*Information provided:*
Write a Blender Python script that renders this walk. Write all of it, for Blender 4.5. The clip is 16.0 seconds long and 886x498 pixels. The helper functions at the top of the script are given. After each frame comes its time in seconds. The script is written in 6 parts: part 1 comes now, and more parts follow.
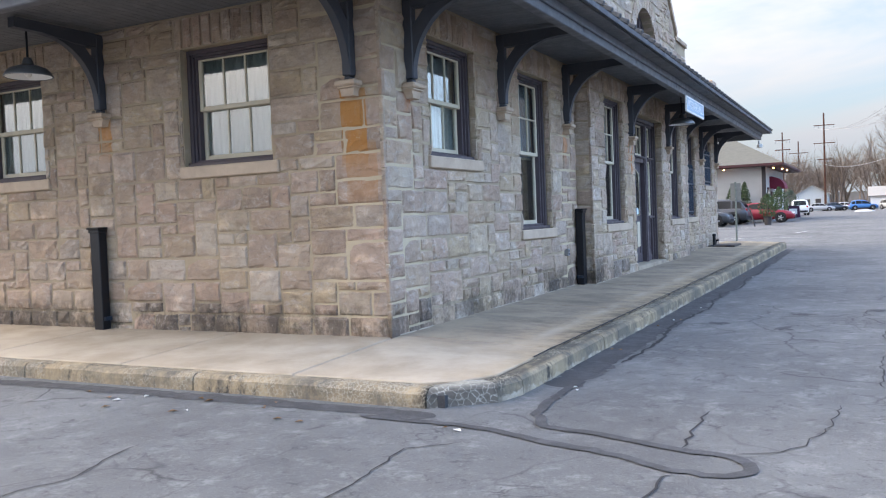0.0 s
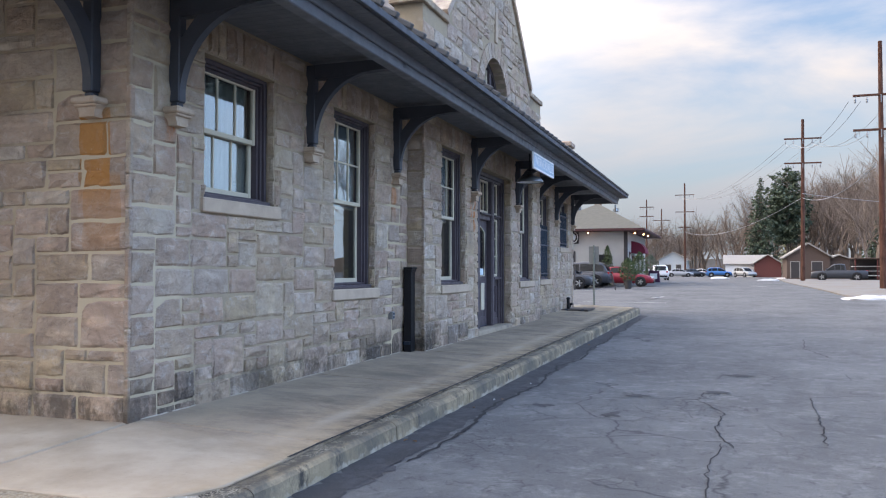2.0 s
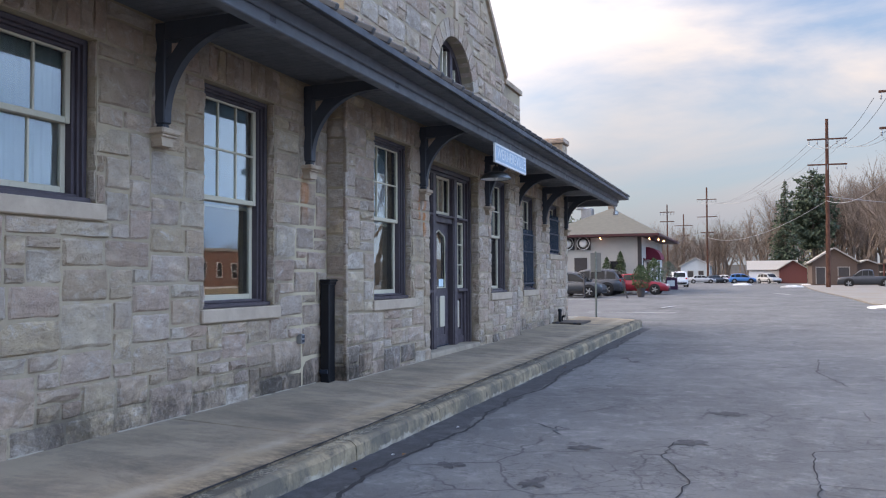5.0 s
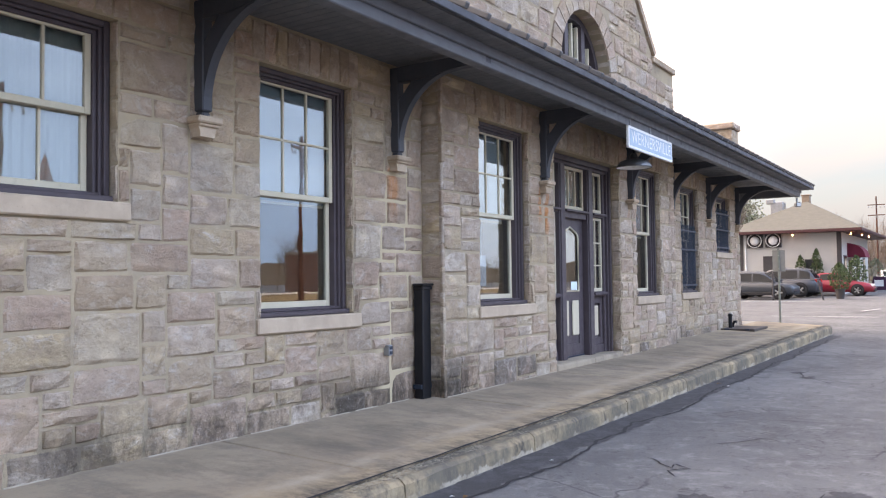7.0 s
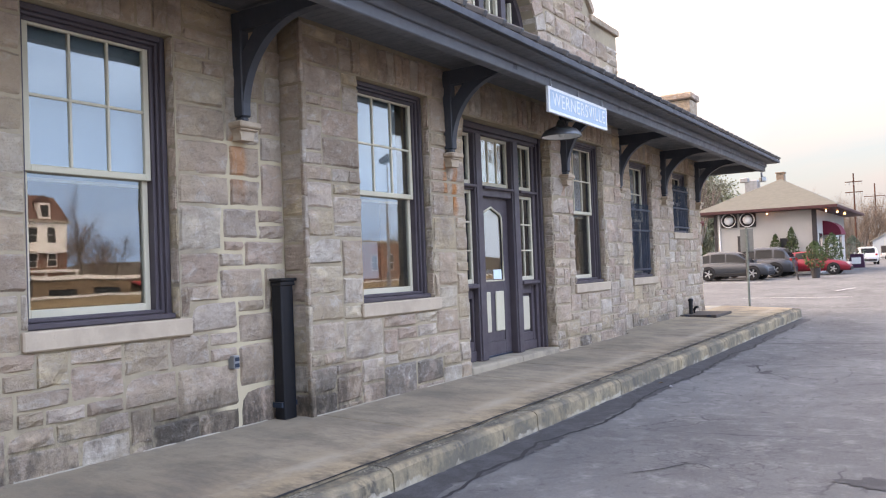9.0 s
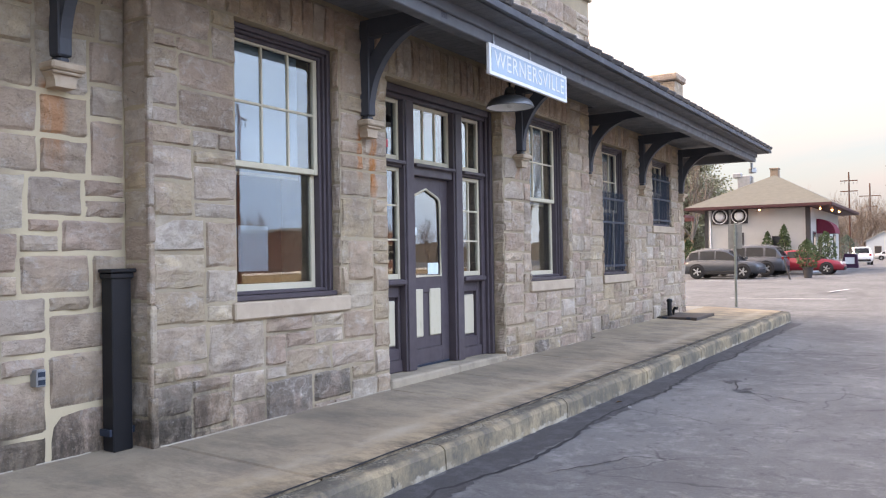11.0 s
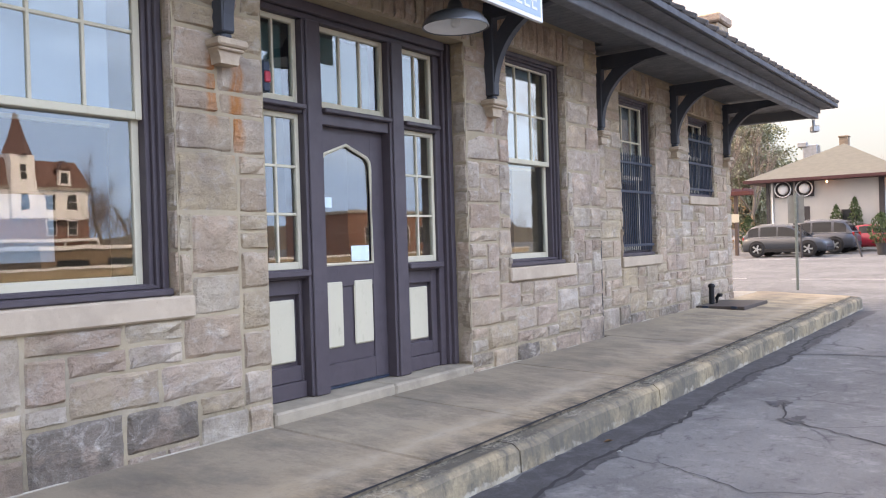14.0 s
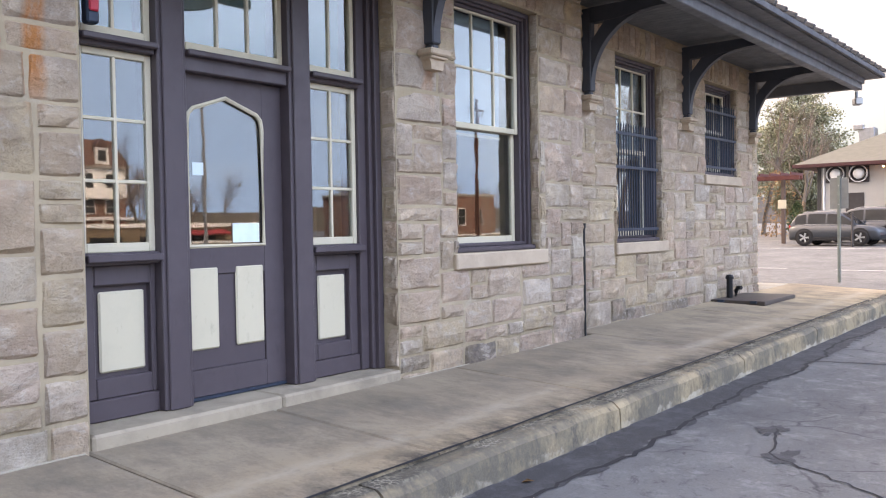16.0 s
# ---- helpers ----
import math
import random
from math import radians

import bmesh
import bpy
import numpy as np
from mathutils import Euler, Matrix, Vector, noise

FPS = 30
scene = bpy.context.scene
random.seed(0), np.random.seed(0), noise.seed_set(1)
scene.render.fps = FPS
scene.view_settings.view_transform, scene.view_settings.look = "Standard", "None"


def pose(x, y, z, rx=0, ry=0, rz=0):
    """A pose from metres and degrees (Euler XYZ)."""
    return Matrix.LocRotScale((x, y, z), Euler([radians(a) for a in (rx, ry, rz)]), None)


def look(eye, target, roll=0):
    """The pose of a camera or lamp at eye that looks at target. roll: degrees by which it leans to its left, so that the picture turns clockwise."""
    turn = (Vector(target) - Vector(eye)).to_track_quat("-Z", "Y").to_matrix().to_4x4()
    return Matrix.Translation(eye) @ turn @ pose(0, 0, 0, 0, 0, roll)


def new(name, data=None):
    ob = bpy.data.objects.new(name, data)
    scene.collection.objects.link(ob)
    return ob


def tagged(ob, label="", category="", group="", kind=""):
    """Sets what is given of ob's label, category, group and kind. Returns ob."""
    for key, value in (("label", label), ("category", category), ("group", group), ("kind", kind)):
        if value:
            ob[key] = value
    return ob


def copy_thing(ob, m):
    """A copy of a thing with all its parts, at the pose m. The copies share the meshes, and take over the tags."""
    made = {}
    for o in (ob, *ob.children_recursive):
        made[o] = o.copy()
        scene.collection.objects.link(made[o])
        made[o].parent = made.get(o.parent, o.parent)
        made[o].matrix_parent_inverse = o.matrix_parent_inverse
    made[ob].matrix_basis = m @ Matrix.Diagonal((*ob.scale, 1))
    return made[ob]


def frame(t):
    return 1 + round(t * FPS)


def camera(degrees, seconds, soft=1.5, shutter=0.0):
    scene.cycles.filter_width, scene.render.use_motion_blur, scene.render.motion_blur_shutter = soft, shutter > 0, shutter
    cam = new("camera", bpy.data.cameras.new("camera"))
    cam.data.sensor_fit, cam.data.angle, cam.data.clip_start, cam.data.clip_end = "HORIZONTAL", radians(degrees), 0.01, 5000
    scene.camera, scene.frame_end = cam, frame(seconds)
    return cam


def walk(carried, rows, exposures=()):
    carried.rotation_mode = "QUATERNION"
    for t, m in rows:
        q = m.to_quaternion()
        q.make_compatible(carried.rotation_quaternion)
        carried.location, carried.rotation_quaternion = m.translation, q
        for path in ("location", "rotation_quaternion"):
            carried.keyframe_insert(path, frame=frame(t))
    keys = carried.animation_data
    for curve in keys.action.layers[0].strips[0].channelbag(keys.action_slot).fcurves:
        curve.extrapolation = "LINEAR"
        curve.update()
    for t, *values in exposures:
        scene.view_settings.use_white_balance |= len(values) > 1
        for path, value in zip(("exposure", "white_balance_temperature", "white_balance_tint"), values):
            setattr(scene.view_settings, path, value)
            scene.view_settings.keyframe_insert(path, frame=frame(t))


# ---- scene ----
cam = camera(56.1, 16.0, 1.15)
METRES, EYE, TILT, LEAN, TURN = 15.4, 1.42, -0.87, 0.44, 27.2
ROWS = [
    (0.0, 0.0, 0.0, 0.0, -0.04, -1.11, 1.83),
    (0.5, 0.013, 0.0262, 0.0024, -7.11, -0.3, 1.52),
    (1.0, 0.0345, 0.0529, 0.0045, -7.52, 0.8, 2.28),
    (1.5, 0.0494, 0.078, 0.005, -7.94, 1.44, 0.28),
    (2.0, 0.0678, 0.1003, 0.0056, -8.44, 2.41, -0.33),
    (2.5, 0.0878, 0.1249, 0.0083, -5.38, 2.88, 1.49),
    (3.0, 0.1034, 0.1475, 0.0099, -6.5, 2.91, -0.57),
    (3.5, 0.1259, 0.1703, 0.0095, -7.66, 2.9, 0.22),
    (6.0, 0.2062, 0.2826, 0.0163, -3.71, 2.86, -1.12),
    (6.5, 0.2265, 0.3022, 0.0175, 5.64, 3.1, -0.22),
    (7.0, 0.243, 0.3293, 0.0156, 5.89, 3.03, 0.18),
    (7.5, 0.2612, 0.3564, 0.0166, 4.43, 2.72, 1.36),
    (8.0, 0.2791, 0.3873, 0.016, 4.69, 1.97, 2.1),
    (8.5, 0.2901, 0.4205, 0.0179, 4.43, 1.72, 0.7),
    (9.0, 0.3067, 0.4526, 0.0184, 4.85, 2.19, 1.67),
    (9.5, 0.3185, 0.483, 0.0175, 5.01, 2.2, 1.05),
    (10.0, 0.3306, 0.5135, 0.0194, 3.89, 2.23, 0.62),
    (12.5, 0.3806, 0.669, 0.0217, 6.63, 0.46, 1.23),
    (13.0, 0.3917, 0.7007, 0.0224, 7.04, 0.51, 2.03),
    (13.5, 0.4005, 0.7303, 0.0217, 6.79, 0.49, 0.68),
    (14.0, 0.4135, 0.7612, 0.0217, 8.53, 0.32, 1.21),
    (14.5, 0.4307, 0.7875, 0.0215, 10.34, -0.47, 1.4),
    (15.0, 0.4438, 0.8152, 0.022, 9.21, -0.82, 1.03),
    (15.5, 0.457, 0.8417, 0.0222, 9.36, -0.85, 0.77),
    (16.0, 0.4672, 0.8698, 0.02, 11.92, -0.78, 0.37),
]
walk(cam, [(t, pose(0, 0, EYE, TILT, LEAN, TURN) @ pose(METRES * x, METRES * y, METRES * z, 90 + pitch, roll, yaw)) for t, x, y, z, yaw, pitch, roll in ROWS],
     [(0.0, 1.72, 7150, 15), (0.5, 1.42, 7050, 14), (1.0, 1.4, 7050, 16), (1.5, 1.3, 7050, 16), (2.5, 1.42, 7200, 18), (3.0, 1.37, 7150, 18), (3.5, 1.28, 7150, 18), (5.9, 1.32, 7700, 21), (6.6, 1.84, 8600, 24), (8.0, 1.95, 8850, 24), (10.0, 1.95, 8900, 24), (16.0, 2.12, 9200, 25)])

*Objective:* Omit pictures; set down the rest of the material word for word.

*The reply:*
Write a Blender Python script that renders this walk. Write all of it, for Blender 4.5. The clip is 16.0 seconds long and 886x498 pixels. The helper functions at the top of the script are given. After each frame comes its time in seconds. The script is written in 6 parts: part 1 comes now, and more parts follow.
0.0 s
2.0 s
5.0 s
7.0 s
9.0 s
11.0 s
14.0 s
16.0 s
# ---- helpers ----
import math
import random
from math import radians

import bmesh
import bpy
import numpy as np
from mathutils import Euler, Matrix, Vector, noise

FPS = 30
scene = bpy.context.scene
random.seed(0), np.random.seed(0), noise.seed_set(1)
scene.render.fps = FPS
scene.view_settings.view_transform, scene.view_settings.look = "Standard", "None"


def pose(x, y, z, rx=0, ry=0, rz=0):
    """A pose from metres and degrees (Euler XYZ)."""
    return Matrix.LocRotScale((x, y, z), Euler([radians(a) for a in (rx, ry, rz)]), None)


def look(eye, target, roll=0):
    """The pose of a camera or lamp at eye that looks at target. roll: degrees by which it leans to its left, so that the picture turns clockwise."""
    turn = (Vector(target) - Vector(eye)).to_track_quat("-Z", "Y").to_matrix().to_4x4()
    return Matrix.Translation(eye) @ turn @ pose(0, 0, 0, 0, 0, roll)


def new(name, data=None):
    ob = bpy.data.objects.new(name, data)
    scene.collection.objects.link(ob)
    return ob


def tagged(ob, label="", category="", group="", kind=""):
    """Sets what is given of ob's label, category, group and kind. Returns ob."""
    for key, value in (("label", label), ("category", category), ("group", group), ("kind", kind)):
        if value:
            ob[key] = value
    return ob


def copy_thing(ob, m):
    """A copy of a thing with all its parts, at the pose m. The copies share the meshes, and take over the tags."""
    made = {}
    for o in (ob, *ob.children_recursive):
        made[o] = o.copy()
        scene.collection.objects.link(made[o])
        made[o].parent = made.get(o.parent, o.parent)
        made[o].matrix_parent_inverse = o.matrix_parent_inverse
    made[ob].matrix_basis = m @ Matrix.Diagonal((*ob.scale, 1))
    return made[ob]


def frame(t):
    return 1 + round(t * FPS)


def camera(degrees, seconds, soft=1.5, shutter=0.0):
    scene.cycles.filter_width, scene.render.use_motion_blur, scene.render.motion_blur_shutter = soft, shutter > 0, shutter
    cam = new("camera", bpy.data.cameras.new("camera"))
    cam.data.sensor_fit, cam.data.angle, cam.data.clip_start, cam.data.clip_end = "HORIZONTAL", radians(degrees), 0.01, 5000
    scene.camera, scene.frame_end = cam, frame(seconds)
    return cam


def walk(carried, rows, exposures=()):
    carried.rotation_mode = "QUATERNION"
    for t, m in rows:
        q = m.to_quaternion()
        q.make_compatible(carried.rotation_quaternion)
        carried.location, carried.rotation_quaternion = m.translation, q
        for path in ("location", "rotation_quaternion"):
            carried.keyframe_insert(path, frame=frame(t))
    keys = carried.animation_data
    for curve in keys.action.layers[0].strips[0].channelbag(keys.action_slot).fcurves:
        curve.extrapolation = "LINEAR"
        curve.update()
    for t, *values in exposures:
        scene.view_settings.use_white_balance |= len(values) > 1
        for path, value in zip(("exposure", "white_balance_temperature", "white_balance_tint"), values):
            setattr(scene.view_settings, path, value)
            scene.view_settings.keyframe_insert(path, frame=frame(t))


# ---- scene ----
cam = camera(56.1, 16.0, 1.15)
METRES, EYE, TILT, LEAN, TURN = 15.4, 1.42, -0.87, 0.44, 27.2
ROWS = [
    (0.0, 0.0, 0.0, 0.0, -0.04, -1.11, 1.83),
    (0.5, 0.013, 0.0262, 0.0024, -7.11, -0.3, 1.52),
    (1.0, 0.0345, 0.0529, 0.0045, -7.52, 0.8, 2.28),
    (1.5, 0.0494, 0.078, 0.005, -7.94, 1.44, 0.28),
    (2.0, 0.0678, 0.1003, 0.0056, -8.44, 2.41, -0.33),
    (2.5, 0.0878, 0.1249, 0.0083, -5.38, 2.88, 1.49),
    (3.0, 0.1034, 0.1475, 0.0099, -6.5, 2.91, -0.57),
    (3.5, 0.1259, 0.1703, 0.0095, -7.66, 2.9, 0.22),
    (6.0, 0.2062, 0.2826, 0.0163, -3.71, 2.86, -1.12),
    (6.5, 0.2265, 0.3022, 0.0175, 5.64, 3.1, -0.22),
    (7.0, 0.243, 0.3293, 0.0156, 5.89, 3.03, 0.18),
    (7.5, 0.2612, 0.3564, 0.0166, 4.43, 2.72, 1.36),
    (8.0, 0.2791, 0.3873, 0.016, 4.69, 1.97, 2.1),
    (8.5, 0.2901, 0.4205, 0.0179, 4.43, 1.72, 0.7),
    (9.0, 0.3067, 0.4526, 0.0184, 4.85, 2.19, 1.67),
    (9.5, 0.3185, 0.483, 0.0175, 5.01, 2.2, 1.05),
    (10.0, 0.3306, 0.5135, 0.0194, 3.89, 2.23, 0.62),
    (12.5, 0.3806, 0.669, 0.0217, 6.63, 0.46, 1.23),
    (13.0, 0.3917, 0.7007, 0.0224, 7.04, 0.51, 2.03),
    (13.5, 0.4005, 0.7303, 0.0217, 6.79, 0.49, 0.68),
    (14.0, 0.4135, 0.7612, 0.0217, 8.53, 0.32, 1.21),
    (14.5, 0.4307, 0.7875, 0.0215, 10.34, -0.47, 1.4),
    (15.0, 0.4438, 0.8152, 0.022, 9.21, -0.82, 1.03),
    (15.5, 0.457, 0.8417, 0.0222, 9.36, -0.85, 0.77),
    (16.0, 0.4672, 0.8698, 0.02, 11.92, -0.78, 0.37),
]
walk(cam, [(t, pose(0, 0, EYE, TILT, LEAN, TURN) @ pose(METRES * x, METRES * y, METRES * z, 90 + pitch, roll, yaw)) for t, x, y, z, yaw, pitch, roll in ROWS],
     [(0.0, 1.72, 7150, 15), (0.5, 1.42, 7050, 14), (1.0, 1.4, 7050, 16), (1.5, 1.3, 7050, 16), (2.5, 1.42, 7200, 18), (3.0, 1.37, 7150, 18), (3.5, 1.28, 7150, 18), (5.9, 1.32, 7700, 21), (6.6, 1.84, 8600, 24), (8.0, 1.95, 8850, 24), (10.0, 1.95, 8900, 24), (16.0, 2.12, 9200, 25)])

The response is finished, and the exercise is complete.